++++ Source material

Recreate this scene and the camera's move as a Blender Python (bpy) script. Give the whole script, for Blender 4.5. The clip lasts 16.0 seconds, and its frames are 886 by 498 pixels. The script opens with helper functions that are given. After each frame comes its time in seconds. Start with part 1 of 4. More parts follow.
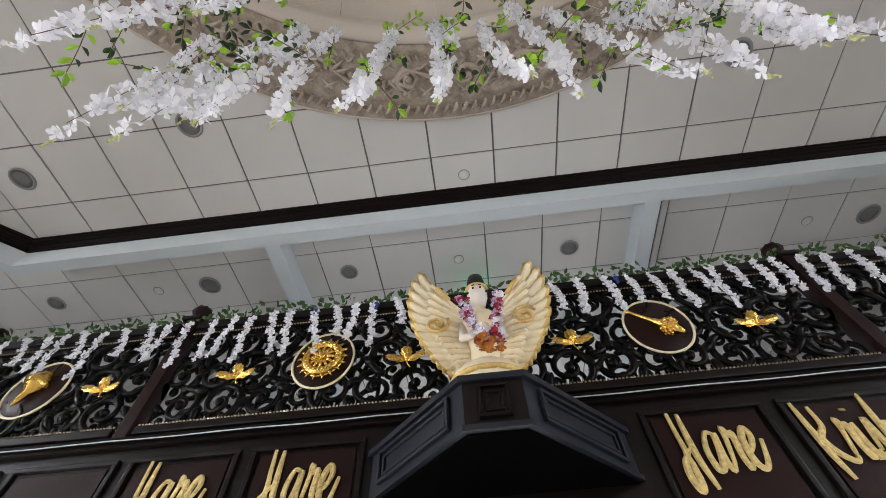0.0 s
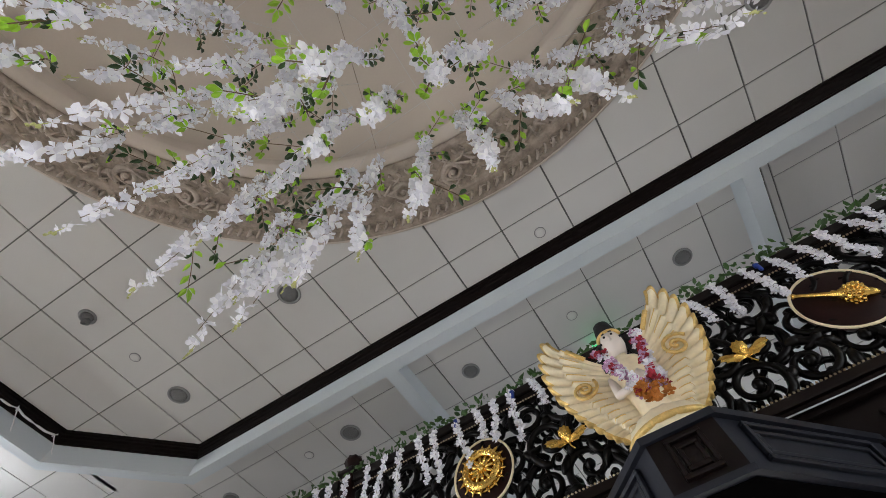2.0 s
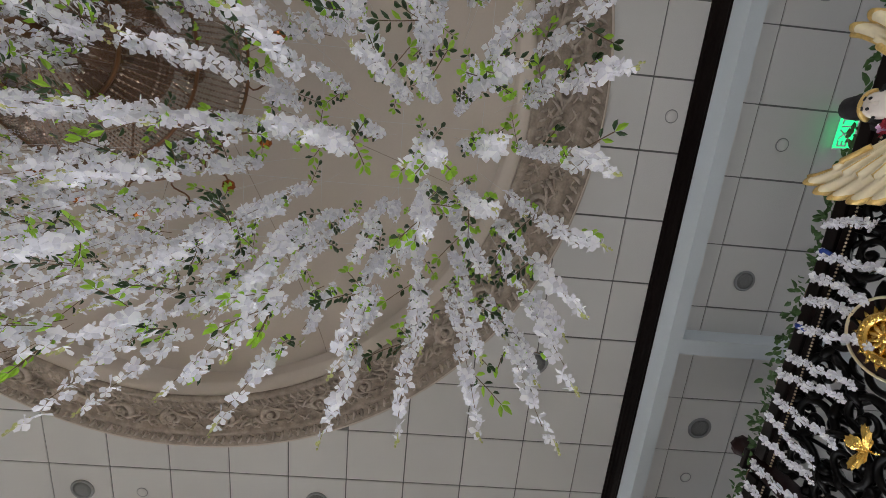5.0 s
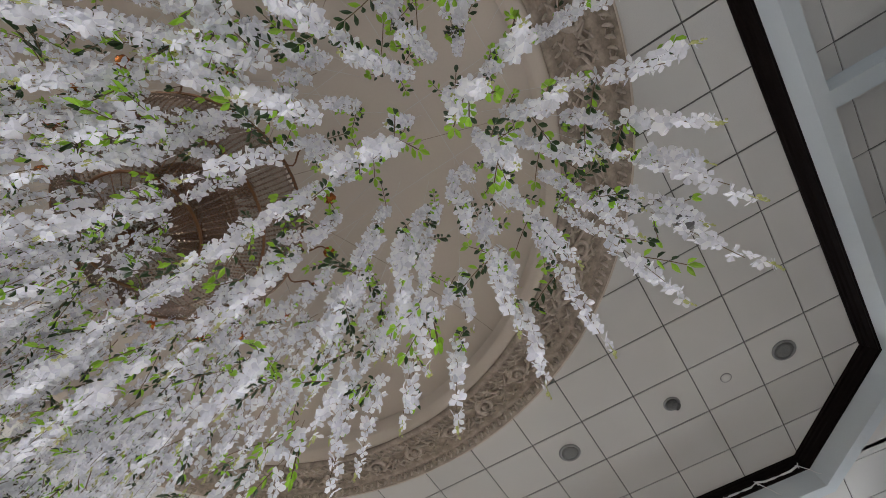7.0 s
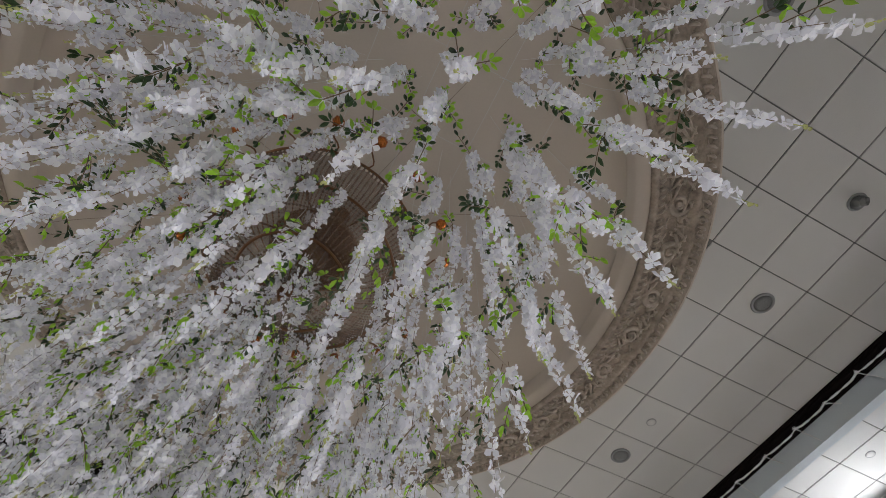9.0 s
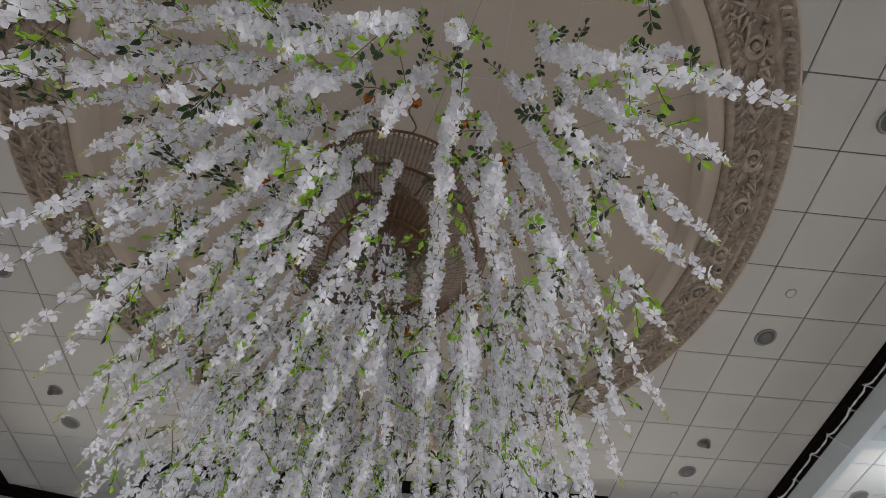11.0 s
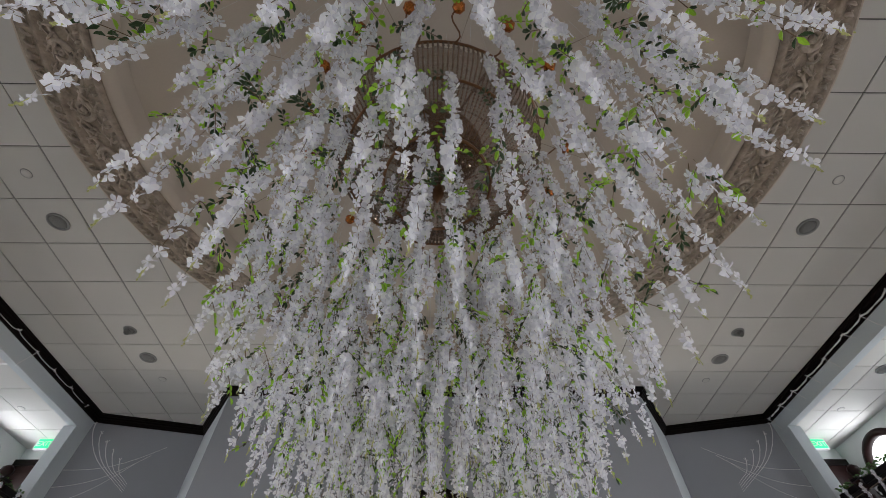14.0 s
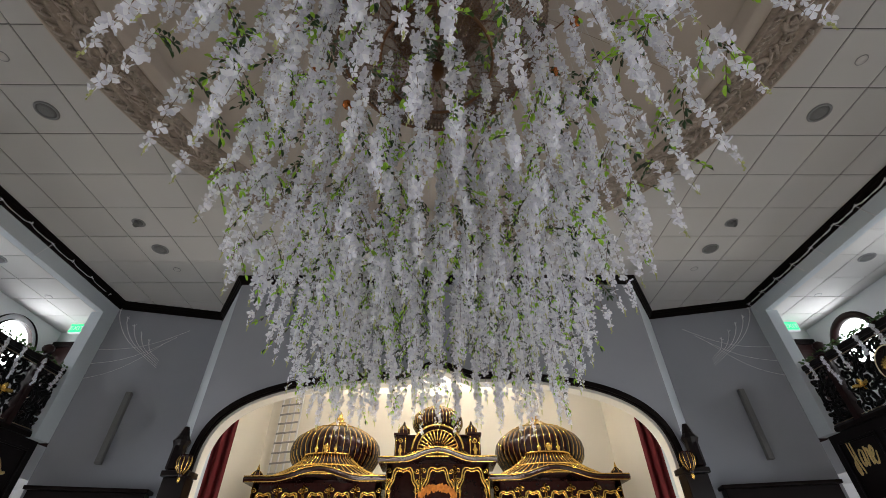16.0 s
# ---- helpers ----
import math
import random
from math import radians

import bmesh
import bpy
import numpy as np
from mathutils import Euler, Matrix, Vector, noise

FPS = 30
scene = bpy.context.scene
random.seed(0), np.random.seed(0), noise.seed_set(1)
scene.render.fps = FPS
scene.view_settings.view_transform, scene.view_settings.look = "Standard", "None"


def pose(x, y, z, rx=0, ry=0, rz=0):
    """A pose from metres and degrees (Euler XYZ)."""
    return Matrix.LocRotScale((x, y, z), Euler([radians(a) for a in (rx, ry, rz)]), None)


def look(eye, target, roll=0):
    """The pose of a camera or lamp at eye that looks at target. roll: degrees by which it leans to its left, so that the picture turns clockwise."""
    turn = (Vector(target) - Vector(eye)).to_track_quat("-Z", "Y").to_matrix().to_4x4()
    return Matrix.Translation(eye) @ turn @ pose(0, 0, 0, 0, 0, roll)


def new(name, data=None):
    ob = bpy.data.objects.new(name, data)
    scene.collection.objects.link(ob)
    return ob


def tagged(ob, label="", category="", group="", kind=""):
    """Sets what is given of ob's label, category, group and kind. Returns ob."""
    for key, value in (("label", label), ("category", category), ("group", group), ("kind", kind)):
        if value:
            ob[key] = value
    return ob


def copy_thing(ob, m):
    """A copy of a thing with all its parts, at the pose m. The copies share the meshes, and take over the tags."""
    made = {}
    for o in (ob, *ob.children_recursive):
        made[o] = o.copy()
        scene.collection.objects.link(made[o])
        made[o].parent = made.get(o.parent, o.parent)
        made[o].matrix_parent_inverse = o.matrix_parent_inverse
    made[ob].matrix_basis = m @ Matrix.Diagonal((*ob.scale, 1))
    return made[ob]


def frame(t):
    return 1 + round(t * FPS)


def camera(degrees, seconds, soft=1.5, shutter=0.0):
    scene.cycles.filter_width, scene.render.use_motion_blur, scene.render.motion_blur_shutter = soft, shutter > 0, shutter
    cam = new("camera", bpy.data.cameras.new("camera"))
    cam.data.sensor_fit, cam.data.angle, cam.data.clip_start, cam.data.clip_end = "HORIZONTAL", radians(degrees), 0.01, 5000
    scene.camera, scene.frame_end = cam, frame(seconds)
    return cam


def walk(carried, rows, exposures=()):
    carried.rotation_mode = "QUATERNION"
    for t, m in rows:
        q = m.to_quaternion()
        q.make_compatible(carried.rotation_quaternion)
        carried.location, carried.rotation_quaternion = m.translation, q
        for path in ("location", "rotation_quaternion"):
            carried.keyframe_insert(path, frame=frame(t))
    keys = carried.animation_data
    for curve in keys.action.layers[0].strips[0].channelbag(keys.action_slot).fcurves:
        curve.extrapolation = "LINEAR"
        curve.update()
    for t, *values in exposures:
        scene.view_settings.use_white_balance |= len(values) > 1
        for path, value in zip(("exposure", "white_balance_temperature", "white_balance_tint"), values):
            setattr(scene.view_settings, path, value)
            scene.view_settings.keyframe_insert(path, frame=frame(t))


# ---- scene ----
cam = camera(92.1, 16.0, soft=0.7)
PATH = [
    (0, (-0.091, 0.044, 1.704), (-0.185, 1.199, 3.335), -2.7),
    (0.5, (-0.104, 0.065, 1.707), (-0.264, 1.12, 3.398), -3.9),
    (1, (-0.094, 0.059, 1.727), (-0.328, 1.009, 3.471), -4.8),
    (1.5, (-0.116, 0.064, 1.734), (-0.412, 0.896, 3.529), -6.0),
    (2, (-0.145, 0.073, 1.745), (-0.497, 0.778, 3.583), -6.6),
    (2.5, (-0.18, 0.064, 1.755), (-0.573, 0.642, 3.629), -6.9),
    (3, (-0.203, 0.029, 1.77), (-0.621, 0.492, 3.67), -7.2),
    (3.5, (-0.234, -0.028, 1.772), (-0.665, 0.333, 3.692), -7.5),
    (4, (-0.266, -0.073, 1.777), (-0.713, 0.2, 3.707), -7.8),
    (4.2, (-0.296, -0.086, 1.775), (-0.749, 0.152, 3.708), -7.8),
    (6.3, (-0.395, -0.159, 1.814), (-0.955, -0.342, 3.725), -1.8),
    (6.5, (-0.403, -0.166, 1.807), (-0.959, -0.399, 3.714), -1.1),
    (7, (-0.411, -0.206, 1.795), (-0.944, -0.562, 3.689), 0.9),
    (7.5, (-0.409, -0.269, 1.778), (-0.906, -0.737, 3.658), 2.2),
    (8, (-0.408, -0.343, 1.76), (-0.863, -0.91, 3.623), 2.6),
    (9, (-0.366, -0.493, 1.715), (-0.696, -1.208, 3.553), 2.3),
    (9.2, (-0.347, -0.526, 1.703), (-0.652, -1.26, 3.538), 1.9),
    (11.3, (-0.346, -0.638, 1.703), (-0.377, -1.607, 3.452), 2.2),
    (11.5, (-0.315, -0.634, 1.695), (-0.332, -1.617, 3.437), 2.1),
    (12, (-0.201, -0.635, 1.687), (-0.205, -1.653, 3.408), 1.0),
    (12.5, (-0.13, -0.646, 1.669), (-0.127, -1.708, 3.364), 0.3),
    (13, (-0.079, -0.669, 1.645), (-0.082, -1.781, 3.307), -0.3),
    (13.5, (-0.031, -0.682, 1.623), (-0.046, -1.853, 3.244), -0.5),
    (14, (-0.004, -0.675, 1.604), (-0.03, -1.915, 3.173), -0.6),
    (14.5, (0.005, -0.667, 1.576), (-0.029, -1.981, 3.083), -0.8),
    (15, (0.01, -0.66, 1.542), (-0.024, -2.059, 2.972), -0.9),
    (15.5, (0.007, -0.677, 1.508), (-0.023, -2.162, 2.848), -0.8),
    (16, (-0.006, -0.721, 1.473), (-0.03, -2.287, 2.717), -0.6),
]
EXPOSURES = [(0.0, 1.40), (1.5, 1.18), (2.5, 0.94), (3.0, 0.80), (3.5, 0.75), (4.2, 0.75), (6.5, 0.82), (7.0, 0.72), (8.0, 0.62), (8.5, 0.62), (9.2, 0.43), (12.0, 0.43), (13.0, 0.46), (14.5, 0.26), (16.0, 0.18)]
walk(cam, [(t, look(eye, target, roll)) for t, eye, target, roll in PATH], EXPOSURES)

# ---- world and light ----
world = bpy.data.worlds.new("world")
scene.world = world
world.use_nodes = True
wn = world.node_tree.nodes
sky = wn.new("ShaderNodeTexSky")
sky.sky_type, sky.sun_disc, sky.sun_elevation, sky.sun_rotation = "NISHITA", False, radians(40), radians(200)
world.node_tree.links.new(sky.outputs[0], wn["Background"].inputs[0])
wn["Background"].inputs[1].default_value = 0.12


def area_lamp(name, eye, target, sx, sy, watts, colour):
    d = bpy.data.lights.new(name, "AREA")
    d.shape, d.size, d.size_y, d.energy, d.color = "RECTANGLE", sx, sy, watts, colour
    ob = new(name, d)
    ob.matrix_world = look(eye, target)
    return ob


DAY = (0.905, 0.928, 0.975)
WARM = (1.0, 0.93, 0.82)
# daylight in the gallery windows; ground-floor and north fill lamps are unseen additions
for s in (-1, 1):
    for wy in (-5.2, -2.2, 0.8):
        area_lamp("window_daylight", (s * 7.38, wy, 1.6), (0, wy, 2.4), 1.9, 1.7, 62 if wy < 0 else 62 - 22 * s, DAY)
    for wy in (-7.6, -5.0, -2.4, 0.2):
        area_lamp("gallery_daylight", (s * 7.43, wy, 4.85), (0, wy, 4.7), 0.55, 0.55, 10 if wy < 0 else 11 - 8 * s, DAY)
area_lamp("north_fill", (0, 6.0, 1.5), (0, 0, 2.6), 4.5, 2.4, 90, DAY)
# inferred daylight of the front gallery; the wall behind it stays closed
area_lamp("front_gallery_daylight", (0.3, 6.2, 4.5), (0.3, 2.3, 4.4), 5.0, 1.1, 14, DAY)
area_lamp("altar_lamp", (0, -7.6, 5.75), (0, -9.5, 2.2), 3.5, 0.9, 660, WARM)
# unseen warm fill, added low before the altar to brighten its front
area_lamp("altar_front_fill", (0, -7.1, 1.1), (0, -8.4, 3.0), 4.0, 0.5, 70, WARM)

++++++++

Direction: Nothing outside the span should appear: copy exactly from the line with "q = m.to_quaternion()" through the line with "scene.view_settings.keyframe_insert(path, frame=frame(t))".

Answer to this task:
        q = m.to_quaternion()
        q.make_compatible(carried.rotation_quaternion)
        carried.location, carried.rotation_quaternion = m.translation, q
        for path in ("location", "rotation_quaternion"):
            carried.keyframe_insert(path, frame=frame(t))
    keys = carried.animation_data
    for curve in keys.action.layers[0].strips[0].channelbag(keys.action_slot).fcurves:
        curve.extrapolation = "LINEAR"
        curve.update()
    for t, *values in exposures:
        scene.view_settings.use_white_balance |= len(values) > 1
        for path, value in zip(("exposure", "white_balance_temperature", "white_balance_tint"), values):
            setattr(scene.view_settings, path, value)
            scene.view_settings.keyframe_insert(path, frame=frame(t))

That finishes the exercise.